The SBA 7(a) loan program is the Small Business Administration’s primary, most flexible program for providing financial assistance to small businesses. It guarantees loans up to $5 million for purposes like working capital, equipment, and real estate when conventional financing is not available. The SBA guarantees a portion of the loan made by lenders, reducing lender risk, hence making the approval process more flexible than conventional lending.
Funds can be used for expansion, buying land or buildings, purchasing equipment, buying inventory, or refinancing existing debt, and/or acquiring and starting businesses.
Up to $5 million maximum for standard loans (higher for manufacturers). Collateral is typically scrutinized and blended with earnings based on Business Type/NAICS codes.
SBA Small’ is a credit and earnings program that offers up to $350,000 in financing with expedited approval (within 36 hours). It features streamlined paperwork, allowing lenders to use their own forms and processes, and covers purposes like working capital, equipment, or expansion. The SBA guarantees from 75%-85% of the loan (depending on the amount), while borrowers negotiate terms directly with lenders, with repayment up to 10 years (or 7 for revolving lines of credit).
Maximum of $350,000 for various business needs, including inventory, equipment, or expansion.

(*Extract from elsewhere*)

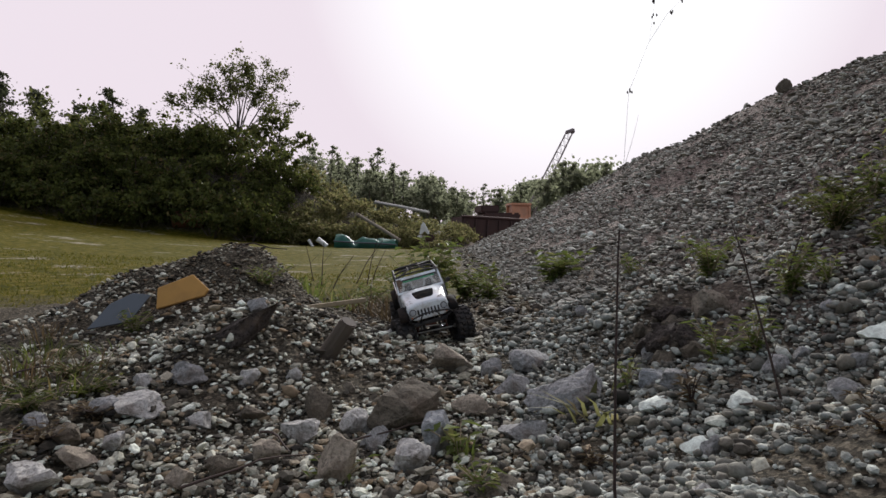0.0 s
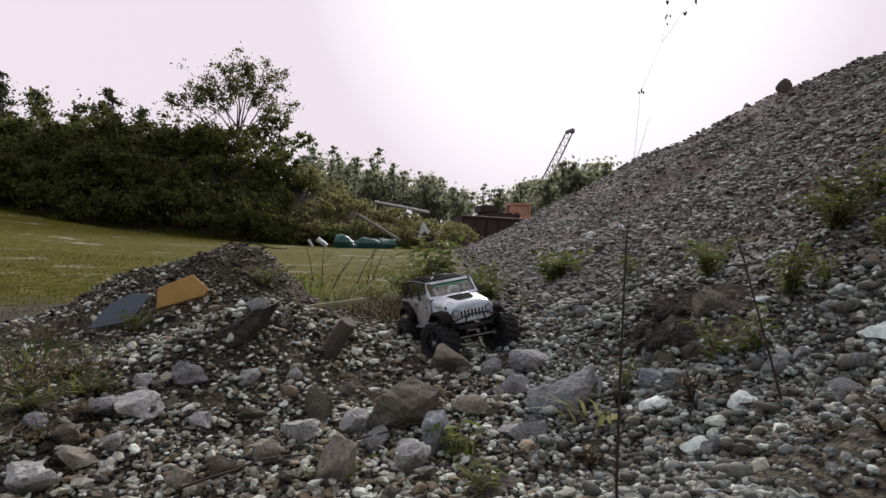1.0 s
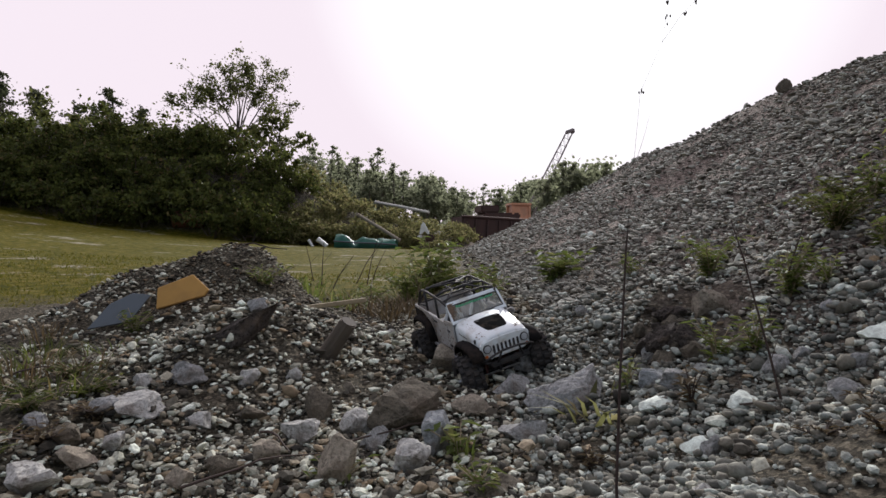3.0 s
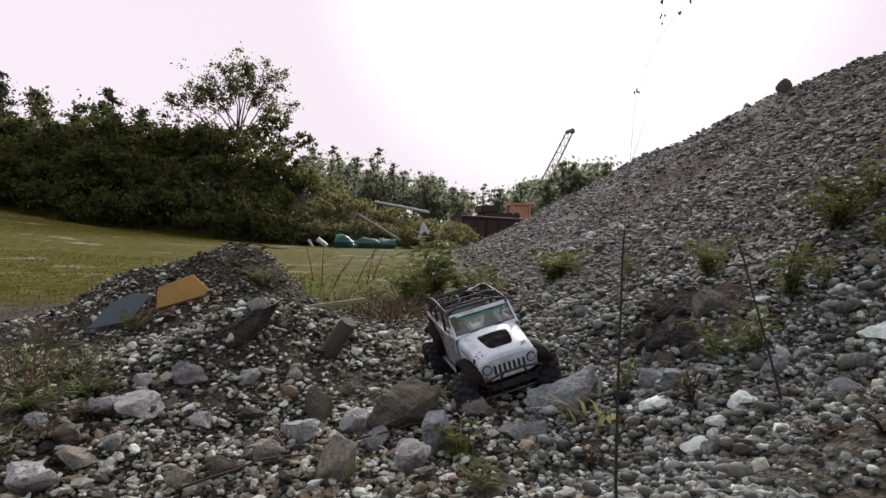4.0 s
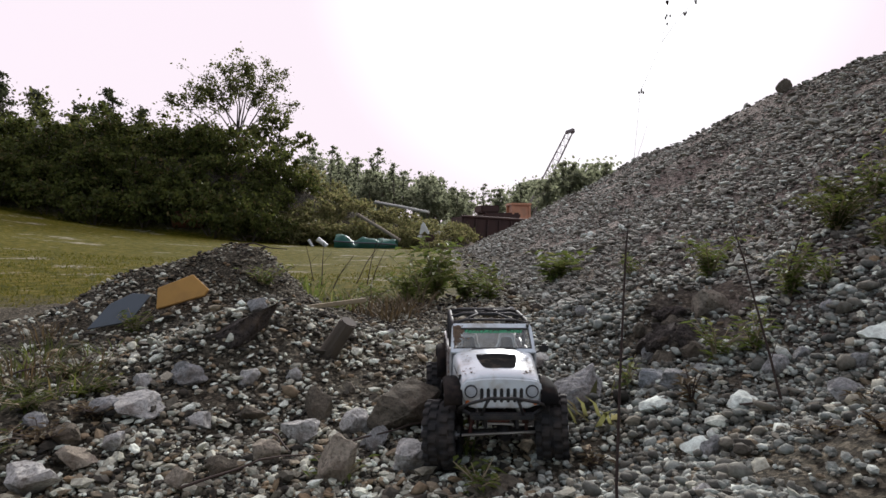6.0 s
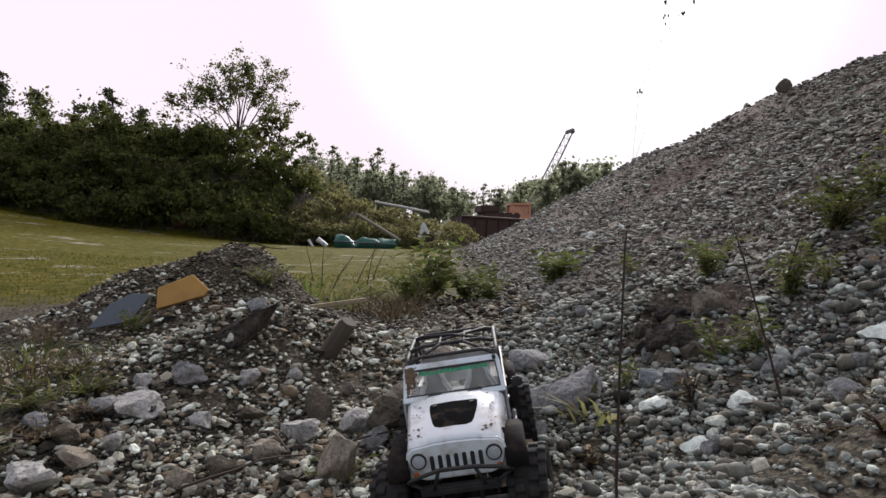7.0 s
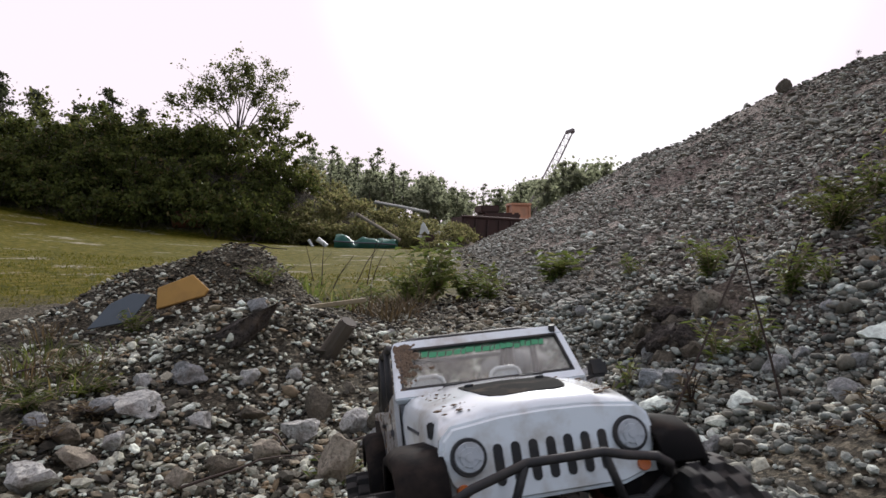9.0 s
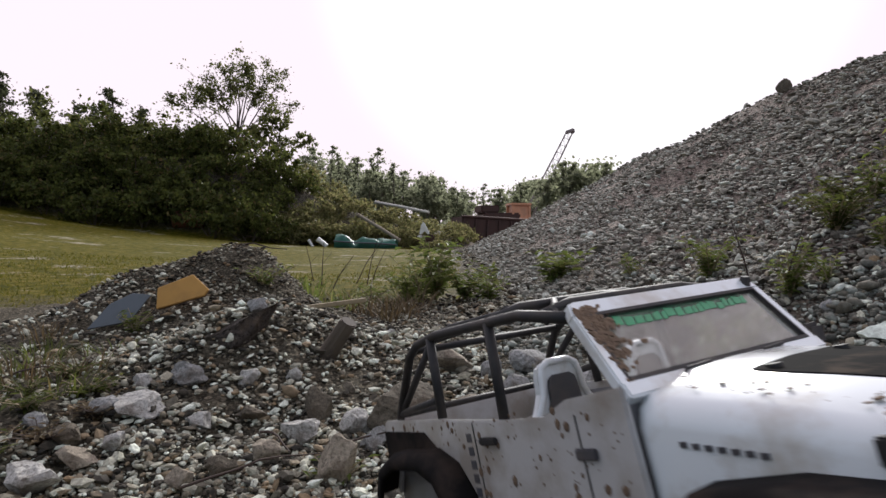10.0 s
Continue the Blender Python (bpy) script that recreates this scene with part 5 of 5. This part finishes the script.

The SBA provides a response within 36 hours of the lender's request with requisite document submission. However, final funding from the lender may take 21 to 45 days based specific financial, insurance and tax clearance documentation.
Negotiated between the borrower and lender, often based on the WSJ Prime Rate plus a margin (e.g., Prime + 4.5% to 6.5%).
Lenders are not required to take collateral for loans up to $50,000 and each Lender has their own regulations relating to subordinating to other UCC filings on respective firms balance sheet.